The Rockies continue to put out the smoke from the Troy Tulowitzki trade rumors.

"He's not going anywhere, period," Rockies senior vice president of Major League operations Bill Geivett told MLB.com on Tuesday upon leaving the General Managers Meetings in Orlando, Fla., for a trip to the Dominican Republic.

Throughout the last week, various national reports had the Cardinals making a strong play for Tulowitzki, considered the game's best two-way shortstop when healthy. But Geivett's statement mirrors that of Rockies ownership, that the team wasn't looking to deal Tulowitzki, or left fielder Carlos Gonzalez, for that matter. Tulowitzki's name surfaced because the National League champion Cards are looking to upgrade at short.

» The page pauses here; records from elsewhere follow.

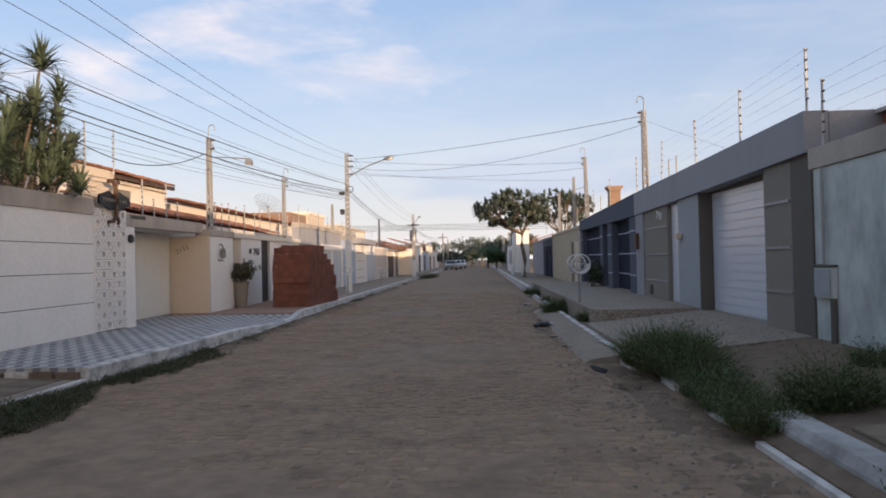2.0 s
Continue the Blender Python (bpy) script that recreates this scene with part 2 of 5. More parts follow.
M = {
    "white": material("white_plaster", (0.79, 0.755, 0.705), 0.9, stain=0.14, stain_colour=(0.5, 0.47, 0.42), streaks=0.5),
    "white_kerb": material("whitewashed_kerb", (0.60, 0.57, 0.53), 0.9, stain=0.95, stain_colour=(0.12, 0.11, 0.10), grain=9, stain_scale=2.6),
    "old_whitewash": material("old_dirty_whitewash", (0.40, 0.39, 0.37), 0.95, stain=0.95, stain_colour=(0.14, 0.125, 0.11), grain=9, amount=0.6, bump=0.5, bump_scale=25),
    "cream": material("cream_plaster", (0.60, 0.505, 0.40), 0.9, stain=0.2, stain_colour=(0.5, 0.4, 0.28)),
    "cream_light": material("pale_cream_plaster", (0.74, 0.67, 0.575), 0.9, stain=0.25, stain_colour=(0.5, 0.44, 0.36)),
    "olive": material("olive_green_paint", (0.27, 0.24, 0.095), 0.85, grain=4, amount=0.25, stain=0.3, stain_colour=(0.16, 0.15, 0.06)),
    "olive_mould": material("olive_cornice_with_moss", (0.30, 0.28, 0.15), 0.95, other=(0.12, 0.115, 0.055), stain=0.97, stain_colour=(0.05, 0.048, 0.022), grain=3, amount=0.9, stain_scale=2.2),
    "band": material("white_band_with_mould", (0.62, 0.61, 0.55), 0.9, stain=0.97, stain_colour=(0.07, 0.07, 0.058), grain=4, amount=0.6, stain_scale=3.6),
    "pilaster": material("cream_white_pilaster", (0.62, 0.60, 0.47), 0.9, stain=0.45, stain_colour=(0.36, 0.35, 0.22)),
    "concrete": material("grey_concrete", (0.43, 0.385, 0.33), 0.95, stain=0.6, stain_colour=(0.21, 0.19, 0.165), streaks=0.8),
    "concrete_pole": material("pole_concrete", (0.31, 0.30, 0.285), 0.95, stain=0.3, stain_colour=(0.2, 0.19, 0.18)),
    "grey_paint": material("grey_render", (0.30, 0.30, 0.315), 0.9, stain=0.35, stain_colour=(0.2, 0.2, 0.2), streaks=0.7),
    "grey_stone": material("grey_textured_coating", (0.33, 0.35, 0.365), 0.9, grain=40, amount=0.5, bump=0.5, bump_scale=45),
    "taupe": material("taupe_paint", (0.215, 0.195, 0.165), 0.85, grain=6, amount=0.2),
    "old_brick": material("sooty_brick", (0.30, 0.195, 0.135), 0.95, grain=9, amount=0.6),
    # greyer panel colour includes the ground's reflection in the gate
    "panel_reflection": material("gate_panel_reflection", (0.062, 0.052, 0.044), 0.5, grain=5, amount=0.7),
    # pale colour for highlights painted along the gate rails
    "rail_highlight": material("pale_rail_highlight", (0.34, 0.29, 0.24), 0.4, grain=8, amount=0.6),
    # taupe at about half value, for pilaster, reveal, soffit and recess walls
    "taupe_dark": material("dark_taupe", (0.12, 0.105, 0.09), 0.85, grain=6, amount=0.2),
    "mint": material("weathered_pale_mint_wall", (0.50, 0.54, 0.51), 0.92, stain=0.85, stain_colour=(0.19, 0.205, 0.19), grain=3, amount=0.5, streaks=0.4),
    "blue": material("slate_blue_paint", (0.09, 0.103, 0.13), 0.9, spec=0.2, grain=5, amount=0.2),
    "navy": material("navy_gate_metal", (0.020, 0.024, 0.038), 0.85, grain=4, amount=0.2, spec=0.12),
    "blue_line": material("pale_blue_line", (0.30, 0.34, 0.44), 0.7),
    "beige": material("beige_plaster", (0.46, 0.39, 0.28), 0.9, stain=0.3, stain_colour=(0.28, 0.24, 0.18), streaks=0.7),
    "pale_blue": material("pale_blue_plaster", (0.42, 0.47, 0.56), 0.9, stain=0.2, stain_colour=(0.3, 0.33, 0.38)),
    "pink": material("pinkish_plaster", (0.56, 0.49, 0.43), 0.9, stain=0.3, stain_colour=(0.35, 0.28, 0.25)),
    "door_white": material("white_aluminium_door", (0.56, 0.585, 0.63), 0.24, grain=3, amount=0.12, bump=0.35, bump_scale=3.5, spec=0.55),
    "door_cream": material("off_white_steel_gate", (0.66, 0.64, 0.58), 0.6, grain=3, amount=0.12, bump=0.05),
    # dark wood whose base is lowered further for the shade under the gateway soffit
    "wood_dark": material("dark_wood_with_shade", (0.022, 0.014, 0.011), 0.42, other=(0.013, 0.009, 0.007), grain=7, amount=0.7, spec=0.25),
    "wood_brown": material("brown_wood", (0.10, 0.055, 0.032), 0.6, grain=9, amount=0.6),
    "metal_grey": material("dull_grey_metal", (0.30, 0.30, 0.30), 0.5, metal=0.6),
    "metal_white": material("white_painted_metal", (0.66, 0.66, 0.64), 0.55, stain=0.3, stain_colour=(0.3, 0.24, 0.18)),
    "post_paint": material("dull_pale_post_paint", (0.46, 0.45, 0.43), 0.6, stain=0.3, stain_colour=(0.3, 0.27, 0.24)),
    "dark": material("dark_plastic", (0.035, 0.035, 0.037), 0.6, bump=0.05),
    "groove": material("dark_joint", (0.13, 0.12, 0.11), 0.95),
    "insulator": material("dark_insulator", (0.05, 0.04, 0.04), 0.4),
    "roof_tile": material("clay_roof_tile", (0.27, 0.20, 0.155), 0.95, other=(0.16, 0.13, 0.11), grain=14, amount=0.8, stain=0.7, stain_colour=(0.085, 0.075, 0.068), random_shade=0.35, island=True),
    "roof_red": material("red_clay_roof_tile", (0.40, 0.18, 0.11), 0.95, other=(0.26, 0.13, 0.085), grain=10, amount=0.6, stain=0.3, stain_colour=(0.1, 0.06, 0.045), random_shade=0.2, island=True),
    "block": material("red_clay_block", (0.165, 0.063, 0.042), 0.95, other=(0.22, 0.085, 0.054), grain=8, amount=0.5, stain=0.35, stain_colour=(0.15, 0.06, 0.042), random_shade=0.18),
    "block_join": material("red_clay_block_far", (0.25, 0.085, 0.05), 0.95, random_shade=0.3, island=True),
    "mortar_dirt": material("packed_street_dirt", (0.215, 0.148, 0.099), 1.0, other=(0.285, 0.203, 0.138), grain=5, amount=0.9, stain=0.7, stain_colour=(0.125, 0.087, 0.06), bump=0.5, bump_scale=35),
    "cobble": material("worn_cobblestone", (0.285, 0.195, 0.125), 0.95, other=(0.195, 0.132, 0.087), grain=6, amount=0.8, stain=0.65, stain_colour=(0.12, 0.084, 0.058), random_shade=0.13, bump=0.5, bump_scale=40),
    "cobble_join": material("worn_cobblestone_field", (0.285, 0.195, 0.125), 0.95, other=(0.195, 0.132, 0.087), grain=6, amount=0.8, stain=0.65, stain_colour=(0.12, 0.084, 0.058), random_shade=0.13, island=True, bump=0.5, bump_scale=40),
    "pave": material("grey_pavement_concrete", (0.26, 0.212, 0.162), 0.95, stain=0.55, stain_colour=(0.13, 0.115, 0.10), grain=10, amount=0.5, bump=0.3),
    "pave_slab": material("concrete_paving_slab", (0.20, 0.155, 0.11), 0.95, stain=0.9, stain_colour=(0.085, 0.066, 0.048), grain=6, amount=0.6, bump=0.3, random_shade=0.16),
    "terracotta": material("terracotta_floor_tile", (0.30, 0.19, 0.14), 0.8, stain=0.4, stain_colour=(0.3, 0.2, 0.15), grain=5),
    "earth": material("bare_earth", (0.125, 0.09, 0.063), 1.0, other=(0.19, 0.14, 0.098), grain=6, amount=0.8, bump=0.6, bump_scale=25),
    "grass": material("weedy_grass", (0.070, 0.108, 0.042), 0.9, other=(0.11, 0.118, 0.055), grain=3, amount=0.8, bump=0, random_shade=0.3, island=True),
    "dry_grass": material("dark_dry_weeds", (0.05, 0.062, 0.026), 0.9, other=(0.075, 0.07, 0.04), grain=3, amount=0.8, bump=0, random_shade=0.3, island=True),
    "leaf": material("dark_green_leaf", (0.045, 0.085, 0.03), 0.6, other=(0.03, 0.06, 0.022), grain=2, amount=0.7, bump=0, random_shade=0.35, island=True),
    # distance haze is put into this leaf colour: paler and greyer
    "leaf_far": material("haze_tinted_far_leaf", (0.15, 0.17, 0.135), 0.8, other=(0.12, 0.14, 0.11), grain=1, amount=0.7, bump=0, random_shade=0.3, island=True),
    "silt": material("damp_gutter_silt", (0.12, 0.084, 0.058), 0.98, other=(0.20, 0.137, 0.09), grain=7, amount=0.9, bump=0.5, bump_scale=30),
    # blue-green leaf colour lifted to carry aerial haze
    "leaf_tree": material("haze_tinted_tree_leaf", (0.095, 0.12, 0.09), 0.75, other=(0.07, 0.092, 0.066), grain=2, amount=0.7, bump=0, random_shade=0.3, island=True),
    "leaf_dull": material("dusty_olive_leaf", (0.085, 0.092, 0.052), 0.8, other=(0.11, 0.10, 0.065), grain=3, amount=0.8, bump=0, random_shade=0.3, island=True),
    "mud": material("dark_gutter_mud", (0.13, 0.096, 0.072), 0.95, other=(0.18, 0.135, 0.10), grain=9, amount=0.7, bump=0.4),
    "dracaena": material("spiky_blue_green_leaf", (0.055, 0.082, 0.052), 0.6, other=(0.085, 0.10, 0.055), grain=2, amount=0.7, bump=0, random_shade=0.4, island=True),
    "bark": material("grey_brown_bark", (0.16, 0.125, 0.095), 0.95, grain=15, amount=0.7, bump=0.5, bump_scale=30),
    "cable": material("black_cable", (0.045, 0.045, 0.048), 0.6, bump=0),
    "thin_wire": material("dull_wire", (0.30, 0.30, 0.30), 0.5, metal=0.3, bump=0),
    "water": material("puddle_water", (0.02, 0.02, 0.02), 0.05, bump=0, spec=0.6),
    "tank": material("blue_water_tank", (0.045, 0.12, 0.24), 0.5, bump=0),
    "dish": material("weathered_dish_metal", (0.42, 0.39, 0.33), 0.55, stain=0.4, stain_colour=(0.25, 0.2, 0.15)),
    "car_paint": material("white_car_paint", (0.5, 0.5, 0.51), 0.3, bump=0, spec=0.5),
    "car_silver": material("silver_car_paint", (0.35, 0.36, 0.37), 0.3, metal=0.5, bump=0),
    "glass": material("dark_car_glass", (0.02, 0.023, 0.027), 0.1, bump=0, spec=0.6),
    "rubber": material("black_rubber", (0.02, 0.02, 0.02), 0.9),
    "lamp_glass": material("lamp_glass", (0.6, 0.6, 0.57), 0.3, bump=0),
    "orange_plastic": material("orange_feed_cap", (0.5, 0.12, 0.05), 0.6, bump=0),
    "litter": material("grey_plastic_litter", (0.3, 0.3, 0.31), 0.5),
}


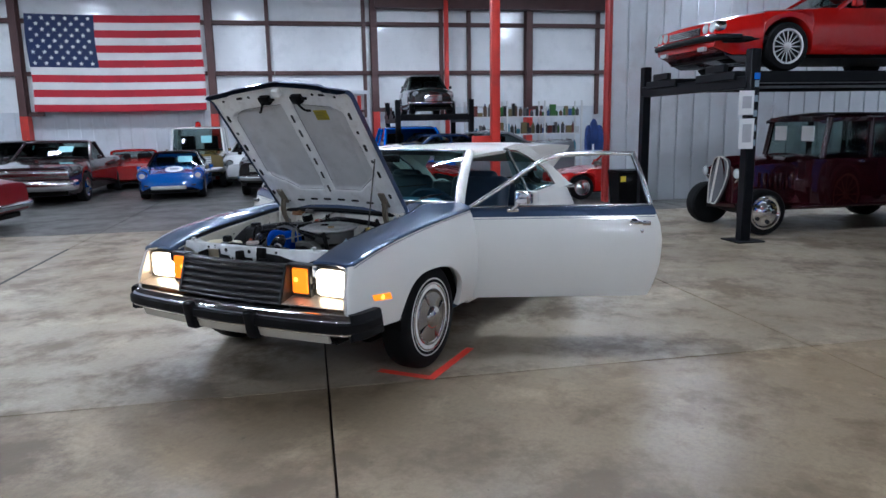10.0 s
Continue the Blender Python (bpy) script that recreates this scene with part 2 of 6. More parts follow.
LIFTBLK = mat("black_lift_steel", (0.004, 0.0045, 0.006), 0.4, 0, 0.15, 5, dirt=(0.012, 0.012, 0.012), dscale=6, damt=0.4, spec=0.12)
PAPER = mat("white_paper", (0.8, 0.8, 0.79), 0.6, 0, 0.03, 9)
FLAGR = mat("flag_red", (0.46, 0.014, 0.03), 0.7, 0, 0.1, 3, bump=0.2, bscale=8)
FLAGW = mat("flag_white", (0.72, 0.70, 0.68), 0.7, 0, 0.06, 3, bump=0.2, bscale=8)
FLAGB = mat("flag_blue", (0.006, 0.017, 0.075), 0.7, 0, 0.12, 3, bump=0.2, bscale=8)


def paint(name, col, metal=0.0, coat=1.0):
    return mat(name, col, 0.24, metal, 0.05, 4, coat=coat, spec=0.25)


# ---- mesh helpers ----


def finish(bm, angle=38):
    bmesh.ops.remove_doubles(bm, verts=bm.verts, dist=1e-5)
    bmesh.ops.recalc_face_normals(bm, faces=bm.faces)
    lim = radians(angle)
    for f in bm.faces:
        f.smooth = True
    for e in bm.edges:
        if len(e.link_faces) == 2 and e.calc_face_angle(0) > lim:
            e.smooth = False


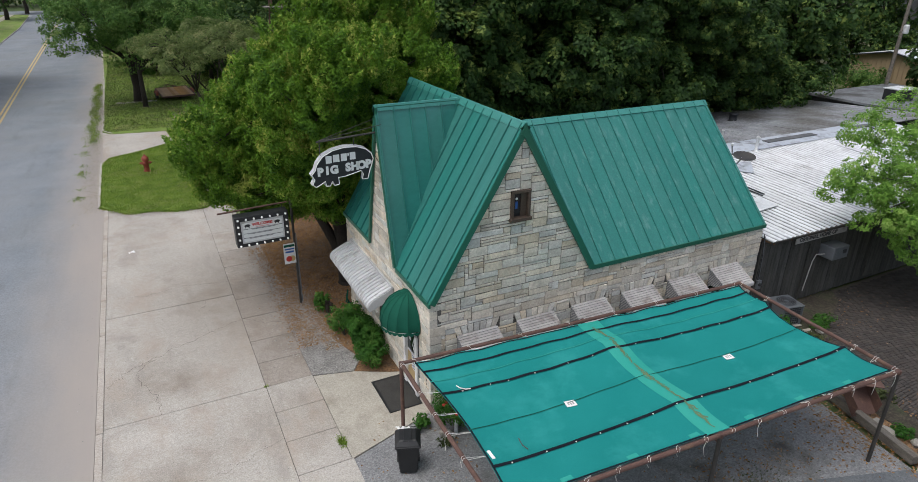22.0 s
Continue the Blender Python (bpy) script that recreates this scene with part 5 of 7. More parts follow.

With that rumor off the front burner, it's time to turn the focus of speculation other places:

• With the Rockies not wanting to meet defensive catcher Carlos Ruiz's asking price, the Rockies are likely to return to their original plan of pursuing a slugger for first base or the outfield.

One possible fit is right-handed-hitting Mike Napoli.

The World Series champion Red Sox made Napoli a qualifying offer, which means the team that signs him will have to give up a pick in the 2014 First-Year Player Draft. But because the Rockies will select among the top 10 in the first round (eighth overall), they would not forfeit their first pick but their second should they sign Napoli -- or, for that matter, outfielders Carlos Beltran, a switch-hitter, or Nelson Cruz, a right-handed hitter, who also received qualifying offers from their 2013 squads.

Napoli, 32, hit .259 with a .360 on-base percentage and an .842 OPS (on-base percentage plus slugging percentage), with 23 home runs and 38 doubles. Almost as important as those numbers is the fact he led the Majors by seeing 4.59 pitches per plate appearance in 2013. For a club that traditionally struggles offensively on the road and had a penchant for empty at-bats, Napoli could be a fine addition. However, the Red Sox are making re-signing him a priority, even though they have enough in-house candidates to replace him.